Clinton with Abbas last week
Clinton with Abbas last weekIsrael News Photo: Flash 90

United States Secretary of State Hillary Clinton’s sweet compliments for Palestinian Authority Prime Minister Salam Fayyad were the breaking point for PA leaders who forced him to resign, contends TIME magazine.

The new Secretary of State, wife of Oslo Accords sponsor and former U.S. President Bill Clinton, poured on the praise of Fayyad during her visit to Ramallah last week, upsetting the Fatah establishment as well as Hamas. They consider him an outsider, and he never enjoyed their support since the Bush administration handpicked him as “their man” in the PA two years ago.

Clinton’s lavish applause for Fayyad, who has spent most of his adult life in the U.S., was a continuation of a U.S. policy of trying to westernize the PA and build up confidence for moderate leaders who want to create a new Arab state in all of Judea, Samaria and Gaza through international pressure on Israel instead of through terrorism.

The American government and several media analysts tried to present Fayyad’s resignation as paving the way for a new Hamas-unity government that would allow Fatah to resume control over Gaza and moderate Hamas.

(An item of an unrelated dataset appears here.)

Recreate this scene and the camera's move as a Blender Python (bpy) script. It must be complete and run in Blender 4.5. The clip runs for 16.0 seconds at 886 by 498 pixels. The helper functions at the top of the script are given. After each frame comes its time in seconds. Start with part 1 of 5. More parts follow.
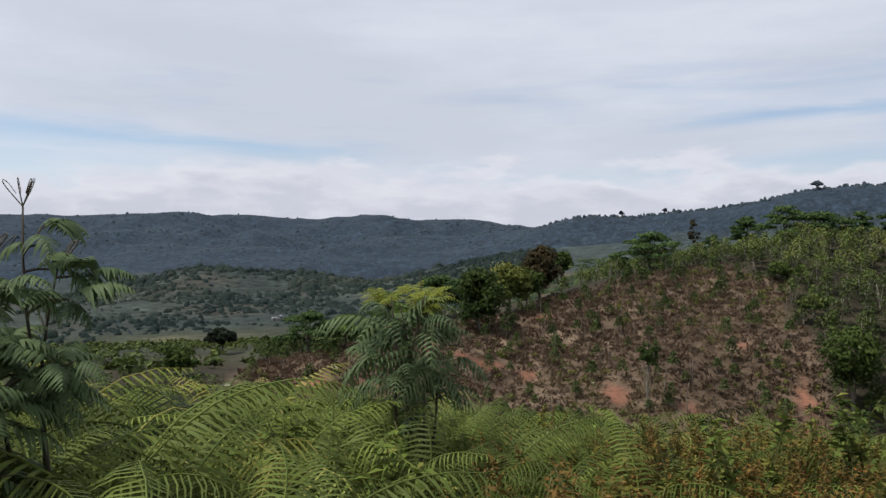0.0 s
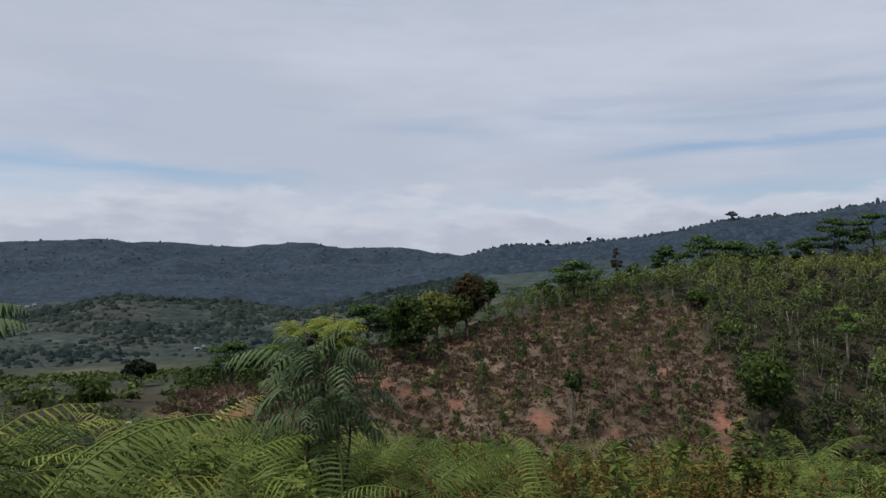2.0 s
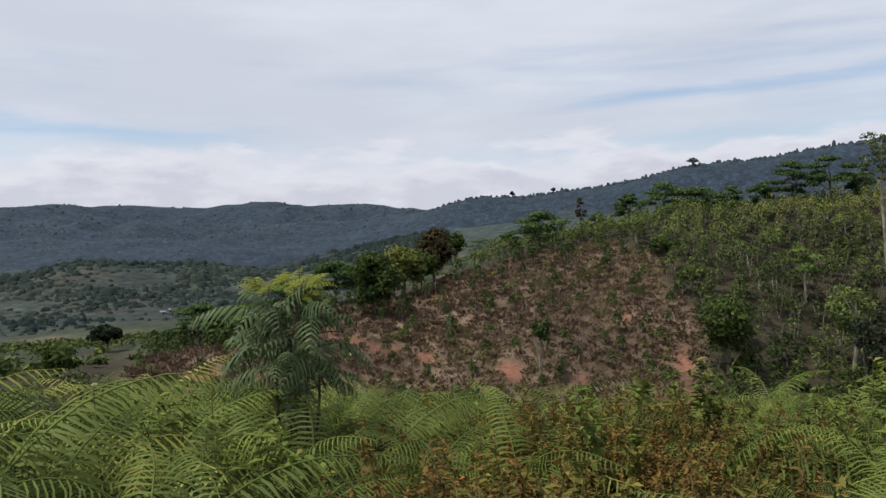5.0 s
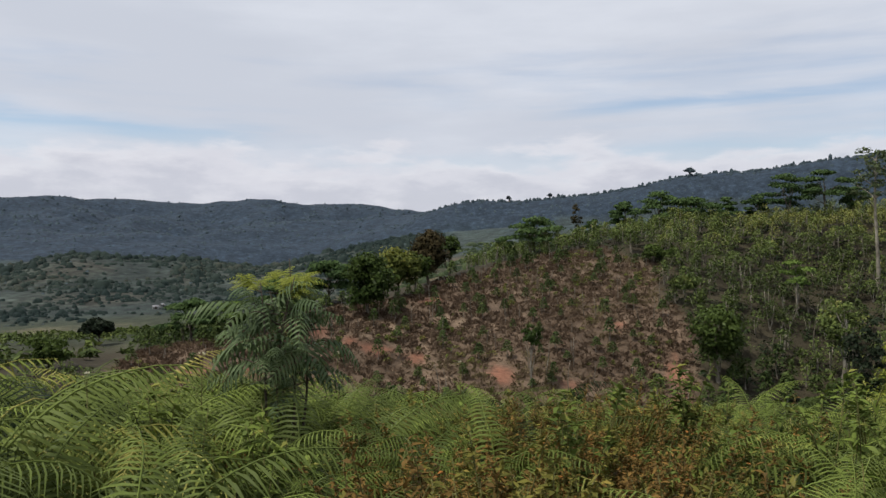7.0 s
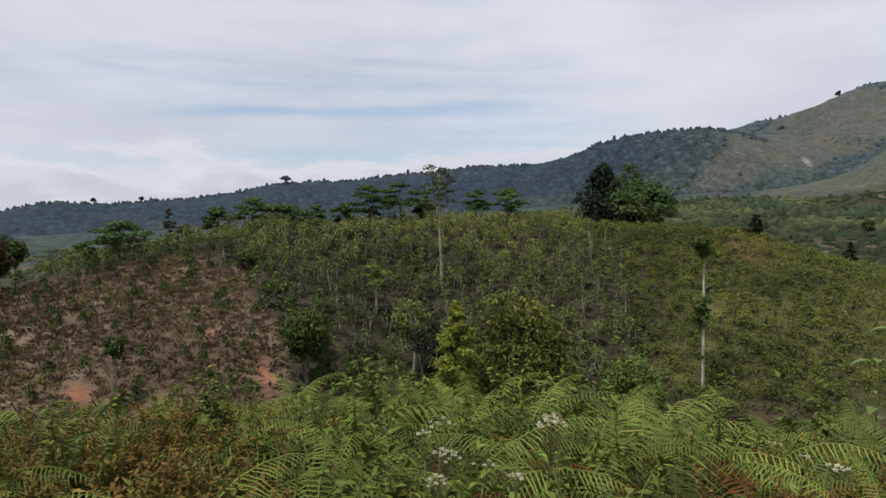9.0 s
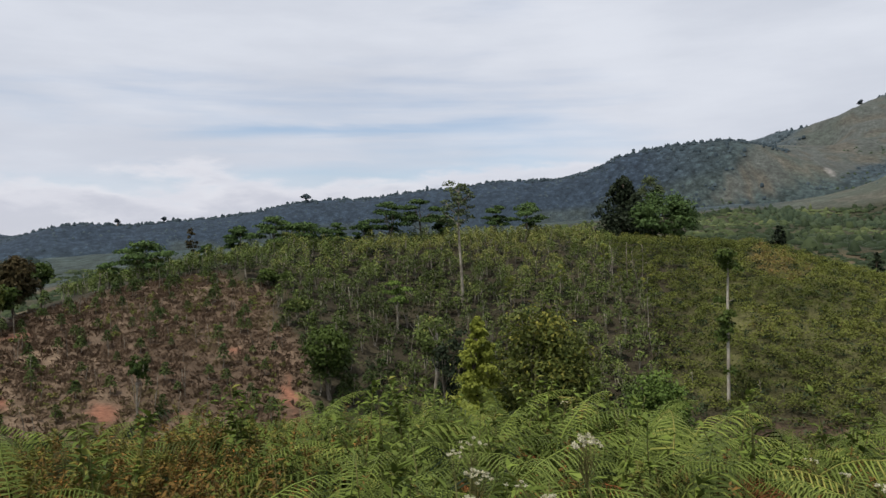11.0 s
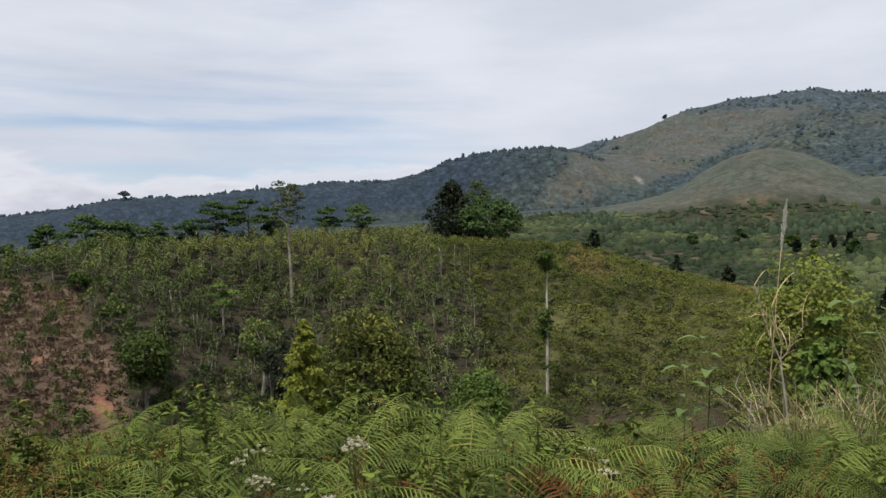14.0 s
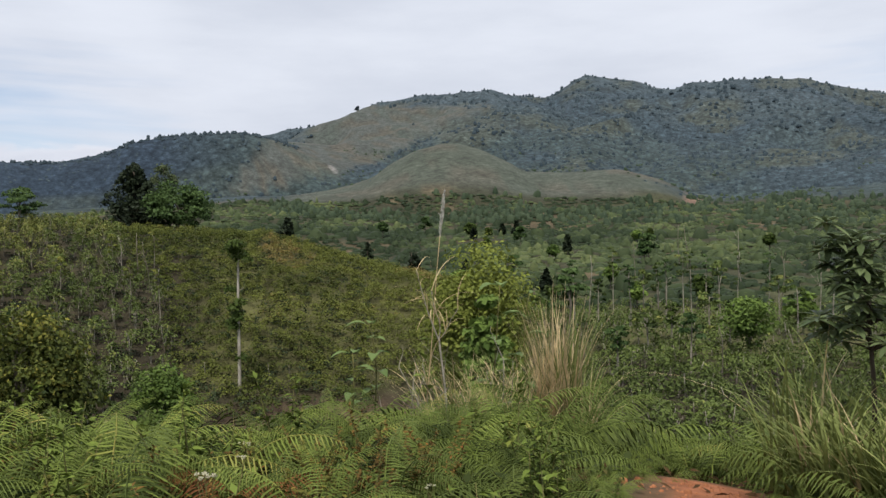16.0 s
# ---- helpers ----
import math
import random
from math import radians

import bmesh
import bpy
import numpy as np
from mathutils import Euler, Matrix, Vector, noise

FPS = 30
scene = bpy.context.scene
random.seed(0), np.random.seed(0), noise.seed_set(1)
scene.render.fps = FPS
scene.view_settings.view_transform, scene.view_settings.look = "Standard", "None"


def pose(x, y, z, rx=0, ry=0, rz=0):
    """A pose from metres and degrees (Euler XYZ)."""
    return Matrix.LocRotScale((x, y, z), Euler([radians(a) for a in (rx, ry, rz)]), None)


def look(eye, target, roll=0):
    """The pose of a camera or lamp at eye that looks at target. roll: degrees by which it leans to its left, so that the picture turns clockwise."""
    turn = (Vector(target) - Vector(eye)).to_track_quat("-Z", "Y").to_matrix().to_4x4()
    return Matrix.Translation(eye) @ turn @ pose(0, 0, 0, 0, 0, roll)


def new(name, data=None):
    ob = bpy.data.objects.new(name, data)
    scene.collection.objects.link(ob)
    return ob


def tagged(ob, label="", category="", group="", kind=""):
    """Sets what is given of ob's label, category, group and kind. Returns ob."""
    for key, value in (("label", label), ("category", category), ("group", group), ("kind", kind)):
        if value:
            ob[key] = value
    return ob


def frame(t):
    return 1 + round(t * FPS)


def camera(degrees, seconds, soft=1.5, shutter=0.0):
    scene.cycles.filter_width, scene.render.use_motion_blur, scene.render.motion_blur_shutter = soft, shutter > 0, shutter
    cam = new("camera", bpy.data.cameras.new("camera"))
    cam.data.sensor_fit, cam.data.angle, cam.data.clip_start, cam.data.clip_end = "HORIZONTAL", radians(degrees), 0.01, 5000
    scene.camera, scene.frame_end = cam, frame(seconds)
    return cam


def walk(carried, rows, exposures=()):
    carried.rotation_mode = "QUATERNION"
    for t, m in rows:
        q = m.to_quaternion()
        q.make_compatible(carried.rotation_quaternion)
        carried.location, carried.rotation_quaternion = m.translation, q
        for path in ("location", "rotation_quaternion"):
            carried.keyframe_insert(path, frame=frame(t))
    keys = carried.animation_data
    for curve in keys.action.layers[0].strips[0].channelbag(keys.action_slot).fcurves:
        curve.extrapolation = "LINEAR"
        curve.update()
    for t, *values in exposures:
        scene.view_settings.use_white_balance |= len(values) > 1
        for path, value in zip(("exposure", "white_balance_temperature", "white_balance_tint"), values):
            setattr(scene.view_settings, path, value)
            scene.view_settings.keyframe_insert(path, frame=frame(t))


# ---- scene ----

However, TIME’s Tim McGirk reported, “The Prime Minister's pat on the head from Clinton was the snapping point for many senior Fatah officials, who resent Fayyad as a technocratic usurper with no political base of his own.”

Fayyad, an economist, vowed to wipe out corruption in the Fatah-led government, and he was a welcome partner with the U.S. for its program to train Fatah armed forces to bring law and order to the Arab street and keep out terrorists. He was being groomed by the U.S. to replace PA Chairman Mahmoud Abbas, according to several media sources.

“Whether or not those specific reports are true, most Palestinians resent what they see as U.S. meddling in their internal politics,” McGirk wrote. “The previous Administration had first demanded that the Palestinians hold democratic elections, and then when those elections were won by Hamas, Washington refused to accept the result.”

The State Department has been pleased with Hamas’s continuing decline in popularity, but that has changed around dramatically in the past several weeks. A poll released last week by the Palestinian Center for Policy and Survey Research (PSR) reported that Hamas’s return to popularity is partly the result of Abbas’s relative silence during Operation Cast Lead and “public perceptions of the end of Abbas’s term in office and hence the loss of legitimacy suffered by the Fayyad’s government.”

The survey showed that if elections were held today, Gaza de facto Prime Minister Ismail Haniyeh would defeat Abbas. PA Arabs are running out of patience with the lack of progress towards ousting Israel from Judea and Samaria and making eastern Jerusalem the capital of a new Arab country.

Hamas also declared victory and won Arab admiration at the end of Israel’s Operation Cast Lead that left the Hamas terrorist authority intact.